Le recours à l’ordre public international est susceptible d’intervenir au stade de la reconnaissance en France du jugement étranger. Mais dès lors qu’un autre juge est compétent et que le juge français ne peut exercer une compétence concurrente, la recherche de la conformité de loi appliquée à l’ordre public international français, semble plus discutable.
Et ce d’autant que s’agissant d’une clause ayant pour effet de conduire à une renonciation à un droit à des aliments, le Protocole de La Haye et en particulier les articles 8 (4) et 8(5) susvisés précisent clairement le modus operandi à suivre pour apprécier la validité et l’opposabilité de cette clause aux époux. Dans les présentes circonstances, on relèvera d’ailleurs, ce qui n’a pas été contesté par l’époux défendeur, que chaque partie avait été pleinement informée par son conseil respectif au moment de la signature du contrat de mariage.
En conséquence, il n’appartenait pas au juge français d’apprécier in concreto la situation patrimoniale des époux.
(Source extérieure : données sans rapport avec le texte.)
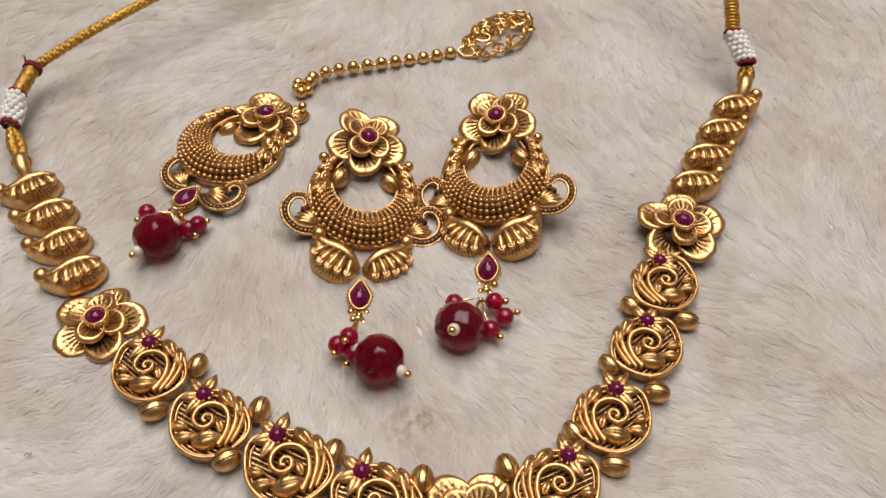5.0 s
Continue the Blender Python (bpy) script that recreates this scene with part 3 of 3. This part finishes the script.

Il suffisait en principe que l’épouse prouve l’existence d’une clause attributive de juridiction valable, pour que le juge français accepte son dessaisissement pour statuer sur les obligations alimentaires et il appartenait ensuite au juge australien de se prononcer sur l’application de la clause prévoyant une renonciation des époux à une obligation d’entretien, au regard du droit australien.
Accepter la démarche suivie dans la présente décision apparaît donc comme dangereuse, dans la mesure où elle permettrait ainsi à un époux, qui a envie de se défaire de son engagement conventionnel, librement choisi, de se réfugier derrière le bouclier de l’ordre public et par la même de nuire à l’objectif recherché par le législateur européen de procurer aux époux un avantage de prévisibilité et de sécurité juridique.
Ceci étant, il nous semble également traduire un réflexe traditionnel du Juge aux Affaires Familiales, dès lors que l’un des époux renonce à ses droits. Mais, il faut dans un contexte international savoir faire confiance aux juridictions étrangères et en l’espèce au juge australien, qui est le seul compétent pour apprécier la conformité de la clause litigieuse du contrat de mariage.